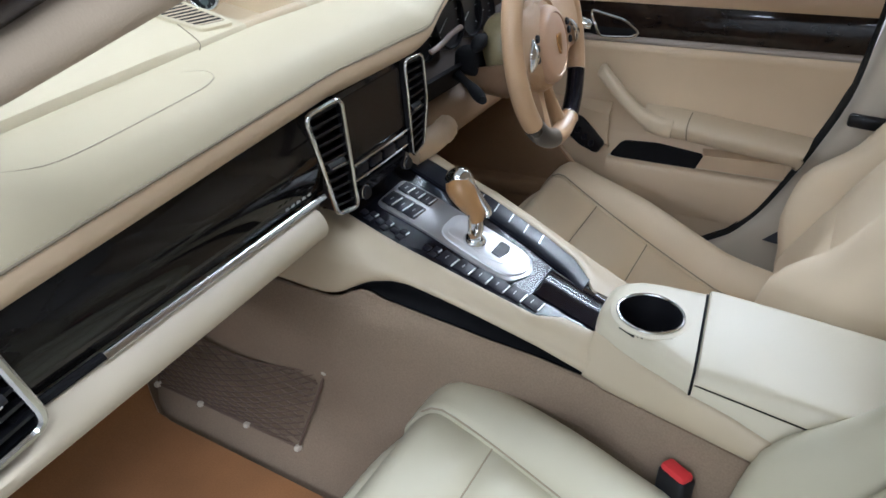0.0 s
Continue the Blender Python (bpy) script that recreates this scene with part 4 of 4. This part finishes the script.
def build_seat(cx, fy, lift=0.0, recline=0.0, leather=SEAT, taper=0.0, front_len=0.095):
    st = thing("front_seat", "cream leather front seat with raised bolsters", "seat", "front seats", at=(cx, fy - 0.25, 0.28))
    def base(x, y):
        """Mid cushion: sags to the back, rolls over at the front."""
        f = fy - y
        return 0.551 + lift - (0.14 + 0.10 * taper) * min(f, 0.40) - 0.4 * max(0, 0.05 - f) ** 1.3
    def xl(y):
        return cx - 0.150 + 0.02 * step(0.0, 0.4, fy - y)
    def xr(y):
        f = max(-0.01, fy - y)
        if taper:
            return cx + 0.185 - 0.47 * f + 0.25 * f * f
        return cx + 0.167 - 0.06 * step(0.0, 0.4, f)
    def zr(x, y):
        s = max(0.0, (abs(x - cx) - 0.10) / 0.14)
        return base(x, y) + 0.010 * s * s
    mid, back = fy - front_len, fy - front_len - 0.12
    def front_z(x, y):
        f = fy - y
        return zr(x, y) - 0.055 * max(0, 1 - (f + 0.012) / 0.055) ** 2
    part("front_panel", cushion(xl, xr, fy + 0.002, mid, front_z), leather, st)
    part("middle_panel", cushion(xl, xr, mid, back, zr), leather, st)
    part("rear_panel", cushion(xl, xr, back, fy - 0.365 - front_len, zr), leather, st)
    for s in (-1, 1):
        rows = []
        for k in range(22):
            y = fy + 0.016 - (0.382 + front_len) * (k / 21) ** 1.5
            f = fy - y
            nose = math.sqrt(max(0.0, 1 - (1 - min(1.0, (f + 0.0165) / 0.11)) ** 2))
            e = xl(y) if s < 0 else xr(y)
            end = 0.06 + 0.94 * nose
            w = (0.085 + (0.030 if s < 0 else -0.004) * step(0.05, 0.3, f)) * (0.42 + 0.58 * end) * (0.60 + 0.14 * step(0.02, 0.22, f) if s < 0 else 1.0)
            w *= 1.12 if s > 0 else 1.0
            z0 = front_z(e, y) - 0.006
            h = (0.004 + 0.046 * step(-0.01, 0.26, f)) * (0.8 if s < 0 else 1.0)
            full = 0.22 if s > 0 else 0.0
            pts = [(e, z0 - 0.03), (e + s * 0.001, z0 + 0.001), (e + s * w * 0.22, z0 + h * 0.75), (e + s * w * 0.50, z0 + h), (e + s * w * 0.80, z0 + h * (0.50 + full) - 0.004), (e + s * w * 0.98, z0 - 0.024 * (1 - full)), (e + s * w * 1.02, z0 - 0.07), (e + s * w * 0.92, z0 - 0.14)]
            rows.append(smoothed([(x, y, z) for x, z in pts], 24))
        part("cushion_bolster", loft(rows, close=True, caps=True), leather, st)
        line = [r[3] + Vector((0, 0, 0.001)) for r in rows[3:]]
        part("bolster_seam", tube(line, 0.0014, 5), SEATSEAM, st)
    for y in (mid, back):
        part("cross_seam", tube([Vector((xl(y) + (xr(y) - xl(y)) * k / 12, y, zr(xl(y) + (xr(y) - xl(y)) * k / 12, y) - 0.0134)) for k in range(13)], 0.0012, 5), SEATSEAM, st)
    # front skirt and base
    rows = []
    for k in range(17):
        u = -1 + 2 * k / 16
        x = cx + 0.020 + 0.200 * u
        y = fy + 0.004 - 0.06 * abs(u) ** 3
        z = base(x, fy) - 0.03 - 0.012 * abs(u) ** 3
        rows.append(smoothed([(x, y - 0.03, z + 0.012), (x, y - 0.004, z + 0.002), (x, y + 0.004, z - 0.02), (x, y - 0.004, z - 0.07), (x, y - 0.03, z - 0.13)], 12))
    part("front_skirt", slab(rows, 0.004), leather, st)
    part("seat_base", block(0.40, 0.40, 0.10, 0.02, m=Matrix.Translation((cx, fy - 0.27, 0.40 + lift - 0.05 * taper))), PLASTIC, st)
    for s in (-1, 1):
        part("seat_rail", block(0.03, 0.50, 0.03, 0.004, m=Matrix.Translation((cx + 0.17 * s, fy - 0.22, 0.30))), MATTE, st)
        part("rail_foot", block(0.02, 0.06, 0.09, 0.004, m=Matrix.Translation((cx + 0.17 * s, fy - 0.25, 0.345))), MATTE, st)
    # backrest: leans back, with deep side bolsters
    o = Vector((cx, fy - 0.425 - recline, 0.500 + lift))
    up = Vector((0, -0.55, 1)).normalized()
    out = Vector((0, 1, 0.55)).normalized()
    def back_at(u, h, d):
        return o + Vector((u, 0, 0)) + up * h + out * d
    def ridge(h):
        return 0.035 + 0.040 * step(-0.055, 0.02, h) + 0.022 * step(0.02, 0.11, h) - 0.026 * step(0.11, 0.21, h) - 0.022 * step(0.25, 0.52, h)
    for nm, h0, h1 in (("lower_back_panel", -0.02, 0.13), ("upper_back_panel", 0.13, 0.50)):
        rows = []
        for j in range(13):
            h = h0 + (h1 - h0) * j / 12
            row = []
            for i in range(13):
                u = -0.135 + 0.27 * i / 12
                near = min(0.135 - abs(u), h - h0, h1 - h)
                f = 1 - min(1, near / 0.03)
                row.append(back_at(u, h, 0.012 - 0.008 * f * f + 0.012 * math.sin(math.pi * min(1, max(0, h / 0.5)))))
            rows.append(row)
        part(nm, slab(rows, 0.02), leather, st)
    for s in (-1, 1):
        rows = []
        for k in range(24):
            h = -0.055 + 0.60 * k / 23
            d = ridge(h)
            w = 0.115 + 0.012 * math.sin(math.pi * k / 23)
            end = min(1, (k + 0.4) / 4) ** 0.5 * min(1, (23.4 - k) / 3) ** 0.5
            pts = [(0.133, 0.0), (0.138, 0.012 * end), (0.155, d * 0.72 * end), (0.185, d * end), (0.133 + w * 0.82, d * 0.70 * end), (0.133 + w * end, 0.0), (0.133 + w * end, -0.05), (0.133 + w * 0.8, -0.085), (0.14, -0.09)]
            rows.append(smoothed([back_at(s * u, h, dd) for u, dd in pts], 26))
        part("back_bolster", loft(rows, close=True, caps=True), leather, st)
        part("back_seam", tube([r[4] + out * 0.001 for r in rows[2:-2]], 0.0014, 5), SEATSEAM, st)
    part("back_shell", block(0.46, 0.05, 0.58, 0.03, 3, Matrix.Translation(back_at(0, 0.24, -0.07)) @ pose(0, 0, 0, 29, 0, 0)), PLASTIC, st)
    hr = part("headrest", block(0.26, 0.09, 0.20, 0.04, 4, Matrix.Translation(back_at(0, 0.62, -0.01)) @ pose(0, 0, 0, 29, 0, 0)), leather, st)
    return st


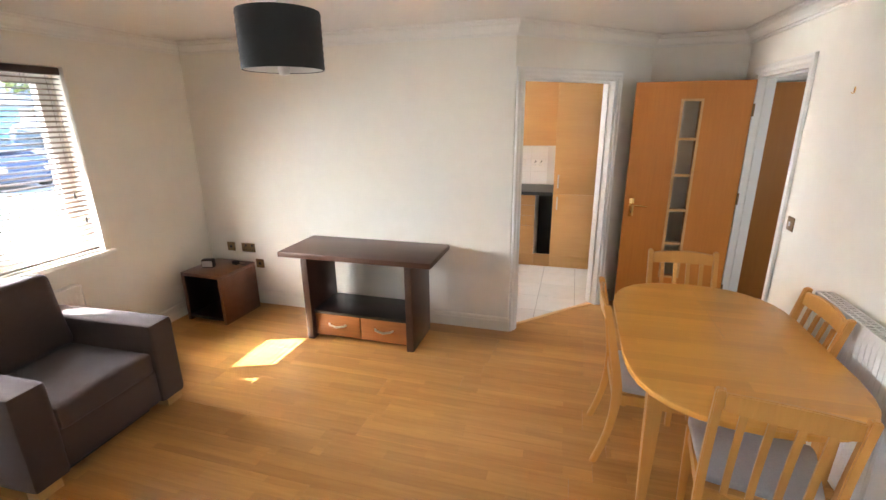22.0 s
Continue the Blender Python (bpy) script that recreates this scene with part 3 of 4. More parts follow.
def side_table(at, turn, label, w=0.43, h=0.45, front=False):
    # closed table: the shadow side is put into a darker panel colour
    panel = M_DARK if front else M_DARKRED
    e = thing("side_table", label, "side table", at, turn, "side tables")
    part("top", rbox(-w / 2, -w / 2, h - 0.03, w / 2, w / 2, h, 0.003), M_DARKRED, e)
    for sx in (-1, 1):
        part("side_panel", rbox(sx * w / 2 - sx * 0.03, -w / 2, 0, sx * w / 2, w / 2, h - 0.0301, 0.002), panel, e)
    part("back_panel", rbox(-w / 2 + 0.03, w / 2 - 0.02, 0.0, w / 2 - 0.03, w / 2 - 0.002, h - 0.031, 0.001), M_BLACKW, e)
    if front:
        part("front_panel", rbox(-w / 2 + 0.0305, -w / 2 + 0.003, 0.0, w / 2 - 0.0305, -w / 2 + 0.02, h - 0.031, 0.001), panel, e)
        return e
    for sx in (-1, 1):
        part("inner_lining", rbox(sx * (w / 2 - 0.0305), -w / 2 + 0.006, 0.056, sx * (w / 2 - 0.034), w / 2 - 0.021, h - 0.032, 0.0005), M_BLACKW, e, "black inner face")
    part("bottom_shelf", rbox(-w / 2 + 0.03, -w / 2 + 0.004, 0.03, w / 2 - 0.03, w / 2 - 0.02, 0.055, 0.001), M_BLACKW, e)
    return e


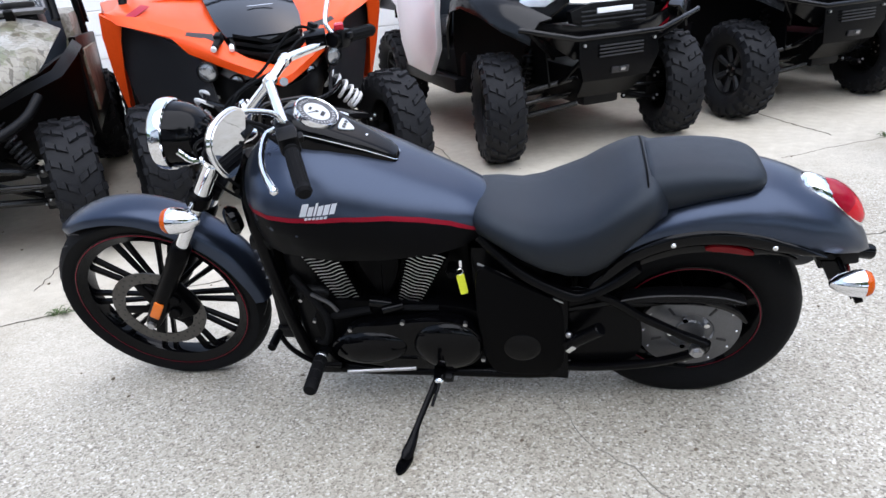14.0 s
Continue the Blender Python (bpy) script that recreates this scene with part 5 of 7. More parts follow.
——
> [Task to carry out]:
Go through the records and pull out each line that includes the word "Blender".

> [Full output]:
Continue the Blender Python (bpy) script that recreates this scene with part 4 of 4. This part finishes the script.
Continue the Blender Python (bpy) script that recreates this scene with part 3 of 4. More parts follow.
Continue the Blender Python (bpy) script that recreates this scene with part 5 of 7. More parts follow.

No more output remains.